Guettler, C., Rose, M., Sierks, H., Macher, W., Zivithal, S., Blum, J., et al. (2023). Simulation and experiment of gas diffusion in a granular bed. Monthly Notices of the Royal Astronomical Society, 524, 6114-6123. doi:10.1093/mnras/stad2229.


Cite as: https://hdl.handle.net/21.11116/0000-000E-7ACE-2
Abstract
The diffusion of gas through porous material is important to understand the physical processes underlying cometary activity. We study the diffusion of a rarefied gas (Knudsen regime) through a packed bed of monodisperse spheres via experiments and numerical modelling, providing an absolute value of the diffusion coefficient and compare it to published analytical models. The experiments are designed to be directly comparable to numerical simulations, by using precision steel beads, simple geometries, and a trade-off of the sample size between small boundary effects and efficient computation. For direct comparison, the diffusion coefficient is determined in Direct Simulation Monte Carlo (DSMC) simulations, yielding a good match with experiments. This model is further-on used on a microscopic scale, which cannot be studied in experiments, to determine the mean path of gas molecules and its distribution, and compare it against an analytical model.
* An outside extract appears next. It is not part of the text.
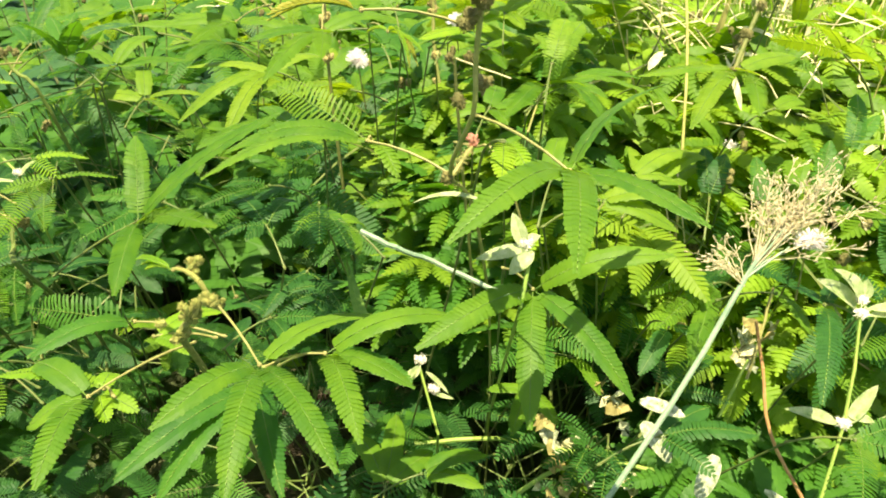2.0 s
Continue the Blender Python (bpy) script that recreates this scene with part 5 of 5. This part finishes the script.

Scaling with sample properties (particle size and porosity) and gas properties (molecular mass and temperature) is consistent with analytical models. As predicted by these, results are very sensitive on sample porosity and we find that a tortuosity q(ɛ) depending linearly on the porosity ɛ can well reconcile the analytical model with experiments and simulations. Mean paths of molecules are close to those described in the literature, but their distribution deviates from the expectation for small path lengths. The provided diffusion coefficients and scaling laws are directly applicable to thermophysical models of idealized cometary material.